Blue Economy
Blue Economy Opportunities in CPEC & Gwadar
Pakistan’s coastline runs nearly 1,000 kilometers along the Arabian Sea, with an exclusive economic zone of roughly 240,000 square kilometers, yet the blue economy still contributes only an estimated 1.5 to 3 percent of national GDP. Within that gap lies the case for Gwadar: a port city positioned to anchor a much larger maritime economy than shipping alone, if fisheries, aquaculture, energy, and coastal tourism are developed alongside it.
Federal policy has started moving in that direction. The government’s Annual Plan for 2026-27 names shipping, fisheries, port infrastructure, and offshore energy as central pillars for growing the economic contribution of the country’s coastal and marine resources. Three pieces of legislation a National Maritime Policy, a National Shipping Policy, and a National Fisheries and Aquaculture Policy are slated for approval in the coming fiscal year to give the sector a governance framework it has historically lacked. Plans also call for expanding coastal and inland aquaculture in Sindh, Balochistan, and Punjab to lift fish production and rural employment, and for issuing the country’s first ferry service license to support marine tourism and connectivity a development that has drawn interest from at least five private firms reportedly weighing a Gwadar-Gulf ferry route.
Fisheries already represent a meaningful, if underexploited, export earner. Seafood exports reached $405 million between July 2025 and March 2026, with the government targeting $500 million by the close of the fiscal year, sold mainly into the European Union and Gulf markets. Industry figures point to weak cold storage, limited processing capacity, and poor fish-handling infrastructure as the main constraints on further growth gaps that matter directly for Gwadar and Balochistan’s coastal towns, where catch volumes often cannot be preserved or processed locally before reaching export markets.
Aquaculture is where Gwadar’s specific opportunity is most concrete. An Rs3 billion, 120-acre Aquaculture Park has been announced for Karachi’s Korangi Fish Harbour, with projected annual output of 360 to 1,200 tonnes and revenue potential between $720,000 and $7.2 million depending on species and farming intensity. Notably, the federal maritime minister has proposed replicating this model directly in Balochistan, citing the province’s extensive coastline and has already ordered the Marine Fisheries Department’s sub-office relocated onto Gwadar Port Authority premises to improve coordination on blue economy projects. If realized, a Balochistan-based aquaculture site would put commercial fish farming directly within Gwadar’s logistics and export reach rather than routing everything through Karachi.

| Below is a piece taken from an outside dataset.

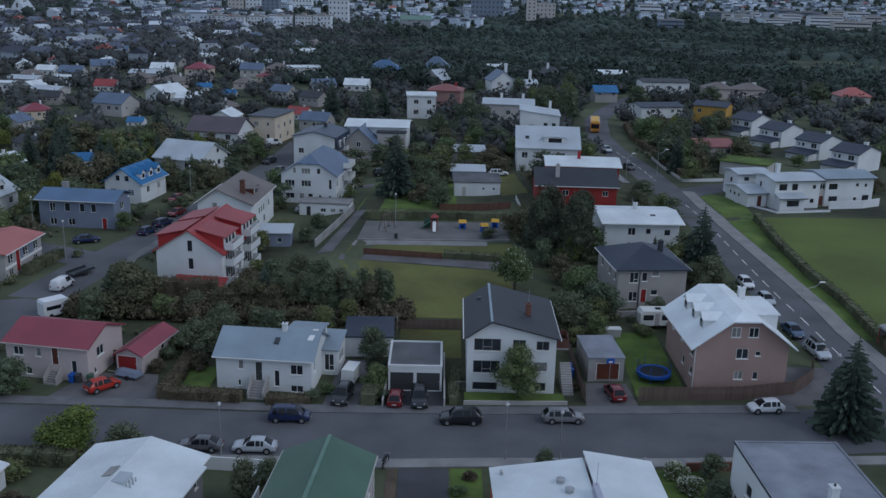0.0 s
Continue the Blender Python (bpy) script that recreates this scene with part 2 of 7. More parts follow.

Beyond fish and ports, the wider blue economy basket includes offshore oil and gas, marine renewable energy, seabed minerals, and coastal tourism sectors analysts argue remain largely unexplored relative to Pakistan’s coastline. One commonly cited projection suggests the blue economy’s GDP share could realistically rise into the 10–15 percent range over the coming decades if shipping, fisheries, tourism, and shipbreaking activity at sites like Gadani are developed together rather than separately, potentially generating tens of billions of dollars annually across these combined sectors.
For Gwadar specifically, the practical opportunity is sequencing: pairing the port’s current transshipment momentum with cold-chain and processing investment for local fishing communities, and using its Gulf proximity to draw aquaculture and ferry-tourism investment that otherwise defaults to Karachi. Without that local capacity-building, Gwadar risks remaining a transit point for cargo rather than a genuine hub for the marine economy CPEC was meant to anchor.